Consider the task of performing a capacitance test using an LCR meter or a good multimeter such as the Fluke 287 True RMS Multimeter. If the capacitor under test is an electrolytic or film-based device, the main measurement concern is often just ensuring the capacitor is not under power or doesn’t have a stored charge–electrolytics in particular can store and release large amounts of current at high voltage after an extended amount of time. So a primary measurement task is to first ensure any hazardous stored voltage is bled off to avoid severe shock. This done, you should be able to attach a multimeter or LCR meter and get a capacitance measurement.
However, the measurement task isn’t so simple for some kinds of multilayer ceramic capacitors (MLCCs). The reason lies in the way LCRs and multimeters make the measurement. Capacitance measurements with these instruments typically involve charging the device under test with a known current and then measuring the voltage. Here’s the rub: MLCC manufacturers specify device capacitance under the conditions of a specific applied dc voltage. And in fact, some MLCC devices exhibit a capacitance that varies with applied dc voltage. So if the MLCC ends up experiencing a voltage during the measurement that differs from that used by the manufacturer to specify the level of capacitance, the MLCC can look as though it is out of spec.

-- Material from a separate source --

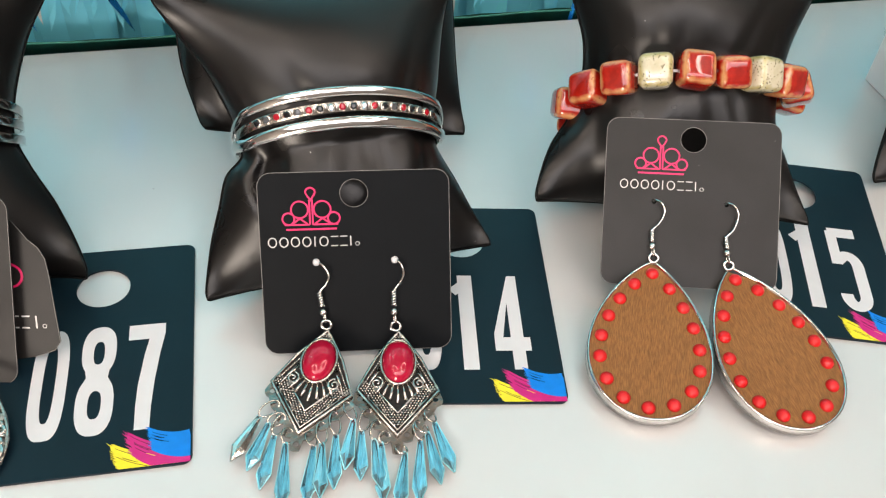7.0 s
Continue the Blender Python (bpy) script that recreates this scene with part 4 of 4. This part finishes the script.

This effect is called voltage coefficient of capacitance or VCC. It arises in Class two and Class three MLCCs. (The Class two and three monikers denote capacitor dielectrics with a high permittivity which gives these devices high capacitance.) The capacitance of these devices drops as applied dc voltage rises. This capacitance drops happens regardless of who manufactured the MLCC and is a function of the design and material properties. Class two MLCCs are made from BaTiO3 ferroelectric material. As dc voltage is applied to the device, an electric field influences titanium ions so to lock them in place within the crystal lattice structure of the ferroelectric material. This action prevents the capacitor material from being influenced by applied ac voltage and thus reduces the dielectric constant of the material, resulting in a measurable drop in MLCC capacitance.
To further complicate matters, not all Class two and three MLCCs exhibit the same level of capacitance loss versus dc voltage. As pointed out by MLCC manufacturer Kemet, some MLCCs may lose 10% capacitance at rated voltage while others having the same case size can lose 70% at rated voltage. One reason: Higher voltages cause higher electric fields on each active layer, pinning those titanium ions hard in place. Also, the ferroelectric material in the capacitor can include dopants for various performance reasons that can significantly worsen VCC. Further, different MLCCs use ceramic dielectrics whose thickness can vary from 10 μm down to below 1 μm. The thinner the layer, the higher the electric field acting on it, and the more pronounced is the VCC effect.
Thus VCC can be particularly acute in super-small MLCCs that necessarily have thinner dielectric layers. A further point to note is that ac voltages also cause electric fields within the MLCC dielectric. The magnitude of the electric field on each layer is proportional to the peak ac voltage across the MLCC. So capacitance can change with the applied ac voltage as well as with applied dc voltage. Thus for making an accurate capacitance measurement, the ac voltage of the meter should be the same as that specified in the MLCC datasheet.
Finally, if capacitance sensitivity to voltage is an issue, consider going to a Class one MLCC. These devices have a dielectric based on CaZrO3 which is a paraelectric material. These capacitors provide minimum change or drift in capacitance with temperature and voltage. The paraelectric dielectric material has a relatively low permittivity, so their capacitance values are generally in the low picofarad to microfarad range.